July 9, 2013 – The nine-member board of the fledgling Wyoming Lottery met for the first time Monday and quickly got to work, hoping to reach or beat their goal of getting the Lottery off the ground by January 2014.
But the kickoff for ticket sales in the state is a long way off, as the board must choose a CEO for the semi-private Lottery corporation, which was created as a private entity to avoid placing risk on the state government.
They must also choose a Lottery vendor, a private company that will help the Lottery’s operations maximize profit.
In light of the Illinois Lottery’s legal troubles with its vendor Northstar, the Wyoming Lottery’s choice of vendor could have great – or grave – implications for their projected $24 million annual profits.
Before any of those decisions are made, the Lottery must find financial backing from banks and investors willing to take a risk.
Board member Mark Macy told Wyoming’s Star Tribune that the board expects investments to come fairly easily, and that the Lottery has been well-received by potential lenders.
“Most banks were receptive to the idea because you don’t see lotteries fail,” Macy said.
In fact, most lotteries are able to cover their start-up loans very quickly.

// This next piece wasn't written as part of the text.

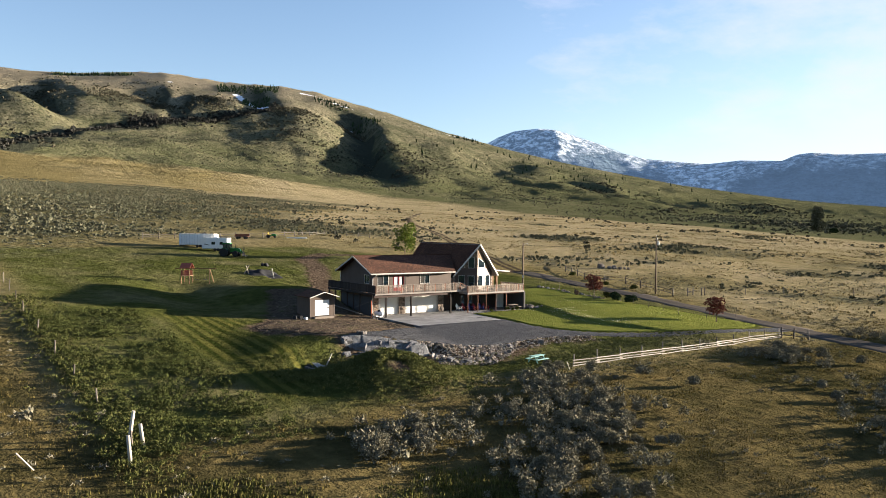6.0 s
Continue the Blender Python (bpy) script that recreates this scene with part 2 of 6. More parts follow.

For example, the Florida Lottery was able to pay back its loans in its first 17 days of operation, including interest.
Among other obstacles before kicking off ticket sales in Wyoming are choosing retailers and finding a lawyer.
Legal advice will be necessary to write a contract for whomever the CEO may be – whose salary will be well over $175,000 according to board members’ comments.
As for the board, their salaries are already set. They’re being paid $150 per day for days that they meet, and according to the Star Tribune must pay travel expenses out of pocket until the Lottery turns a profit.
It’d probably be a safe bet to say they’re hoping to beat Florida’s 17-day payback schedule.